Washington Post: EPA Building Named for President Clinton
At an event Wednesday celebrating the renaming of the Environmental Protection Agency headquarters in his honor, former president Bill Clinton began his remarks by saying the accolade could easily have gone to his vice president, Al Gore.
During the eight years of his presidency, Clinton presided over some of the most sweeping environmental protections in the nation’s history, pushed by Gore and others in the administration.
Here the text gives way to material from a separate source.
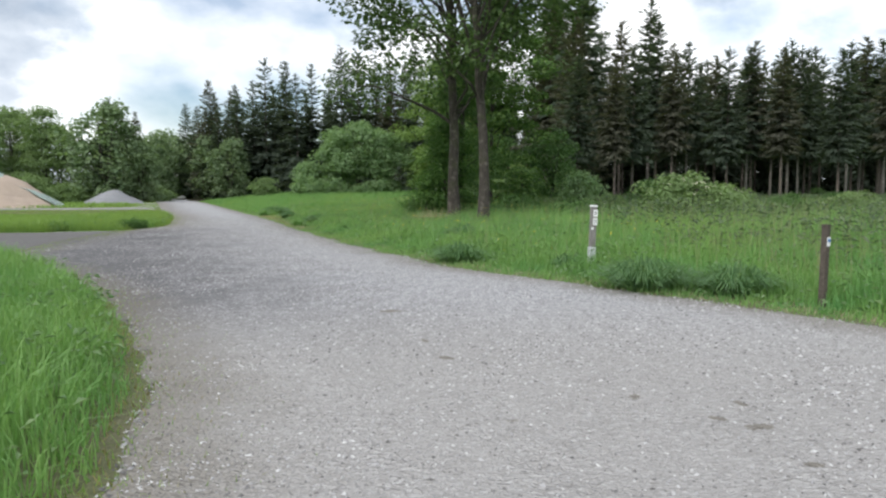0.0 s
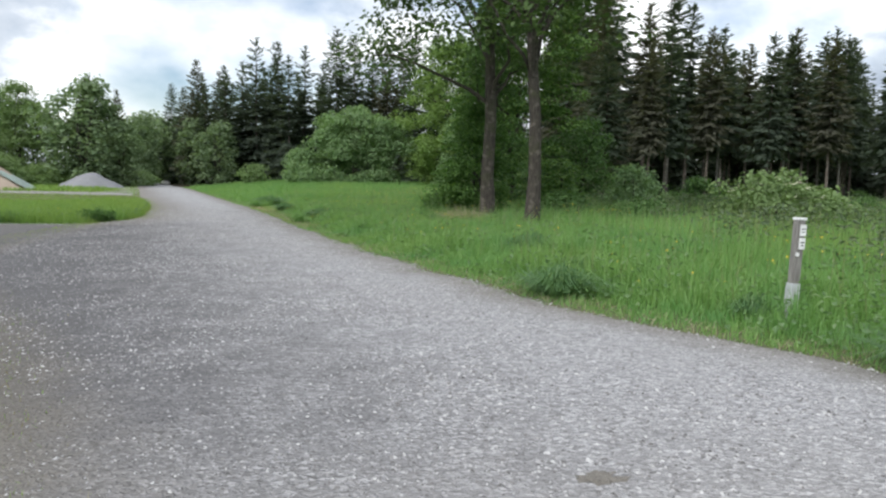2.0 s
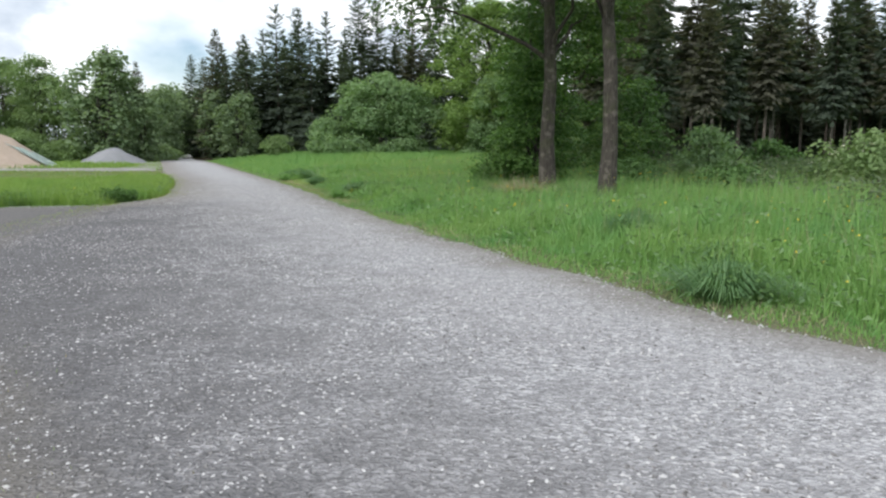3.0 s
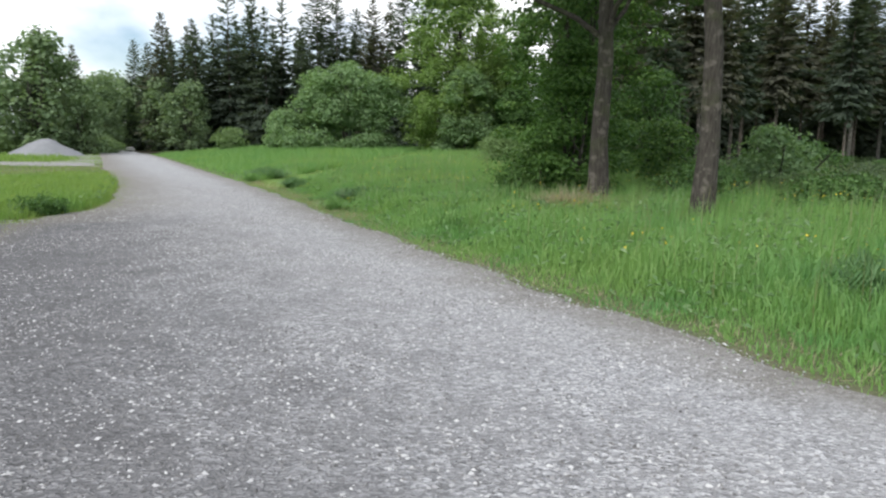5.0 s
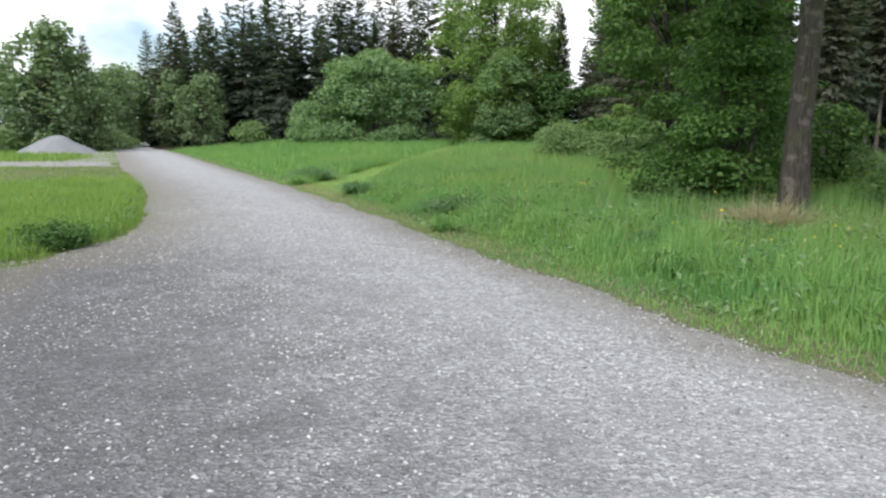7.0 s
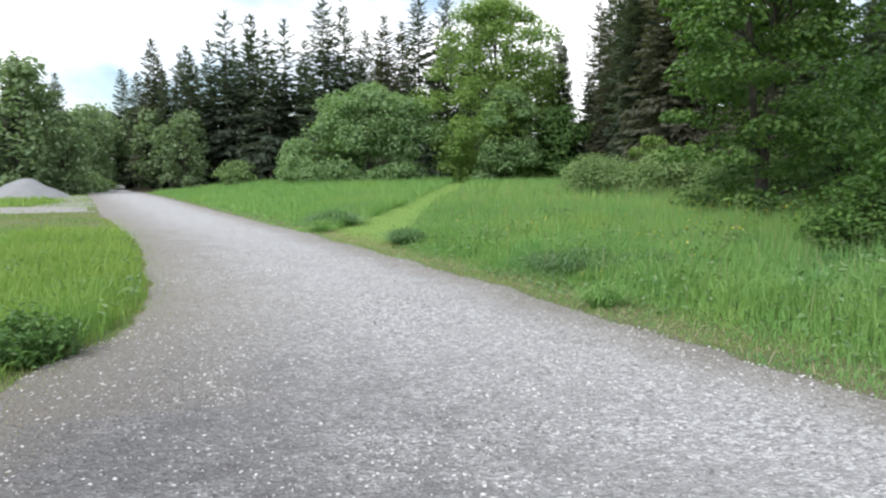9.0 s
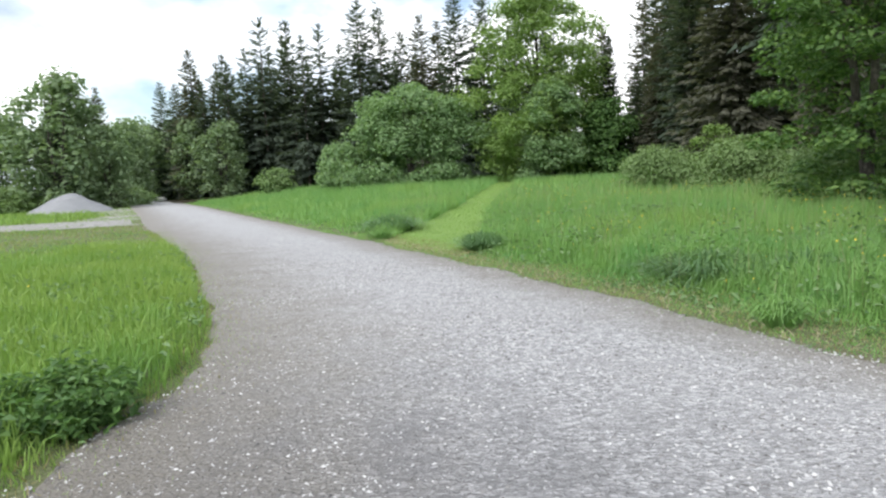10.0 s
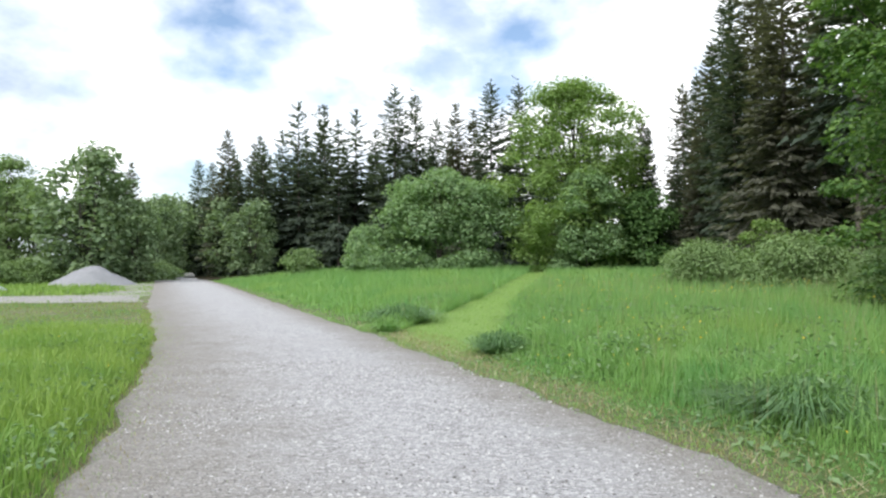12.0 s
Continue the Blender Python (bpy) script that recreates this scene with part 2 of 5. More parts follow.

Clinton’s environmental agenda included a massive cleanup of polluted Superfund sites, protections for millions of acres of wildlands and the enforcement of tougher air-quality standards under the Clean Air Act.
(snip)
The EPA headquarters already had a name — the Ariel Rios Building, honoring an undercover Bureau of Alcohol, Tobacco, Firearms and Explosives agent killed in the line of duty three decades ago at age 28.
The building once housed the ATF. Now that the agency has its own building, Rios’s family supported naming a reflecting pool for him instead.
The EPA was proposed and created in 1970 by President Richard M. Nixon.
The EPA “will forever be known as the William Jefferson Clinton building,” Boxer said, praising the former president for expanding the economy and environmental protections in the 1990s, against strong political opposition.
Browner described economic growth coupled with environmental protections as her former boss’s mantra. Key to Clinton’s success, she said, was his recognition “that the EPA’s work was about protecting the most vulnerable among us, the children,” she said. “When you do that, you protect all of us.”